Re: Concurrency, Locks & MySQL, oh my
Posted: Fri Feb 13, 2009 8:01 pm
by Eran
My original point was that he shouldn't use custom hashing functions as there are better solutions available. My second point is that locking / transactions is an overkill since the chance of collision is extremely low. I don't see anything in what you wrote that refutes those arguments. What exactly is your point? would you use transactions for solving this problem?
Re: Concurrency, Locks & MySQL, oh my
Posted: Sat Feb 14, 2009 11:35 am
by sergio-pro
IMO talking about hash algorithms does not make sense in this context.
If you need to generate unique string - you just generate GUID - and do not care of any collisions.
But the task is to generate FIVE SYMBOL code - so the best way I think - is custom algorithm - and database checks.
Re: Concurrency, Locks & MySQL, oh my
Posted: Sat Feb 14, 2009 1:49 pm
by VladSun
pytrin wrote:My original point was that he shouldn't use custom hashing functions as there are better solutions available. My second point is that locking / transactions is an overkill since the chance of collision is extremely low. I don't see anything in what you wrote that refutes those arguments. What exactly is your point? would you use transactions for solving this problem?

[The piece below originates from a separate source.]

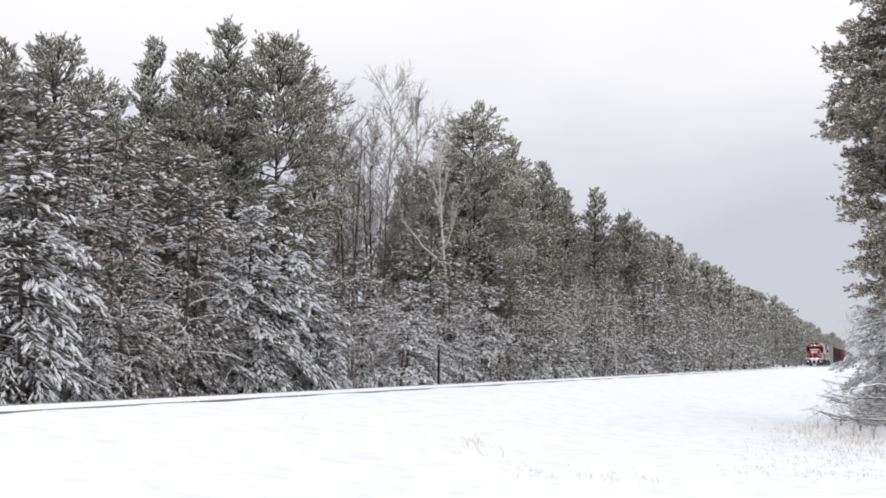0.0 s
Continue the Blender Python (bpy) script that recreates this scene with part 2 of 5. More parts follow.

My point is, I don't think you are using the term "hashing function" properly.
I don't see where the OP has used any "custom hashing functions". The process of generating an unique string in the time domain is not hashing.
Re: Concurrency, Locks & MySQL, oh my
Posted: Sat Feb 14, 2009 1:56 pm
by Eran
This is why it's important to read the posts as part of a complete conversation. I was responding to this cristiano fellow who suggested using custom functions to generate strings from the auto-incrementing identifier and I simply suggested that there hashing functions might be better used instead of creating a custom function with an unknown (probably worse) collision matrix.
I wasn't trying to start a debate on the merits of hashing functions for such purposes versus their theoretical definition.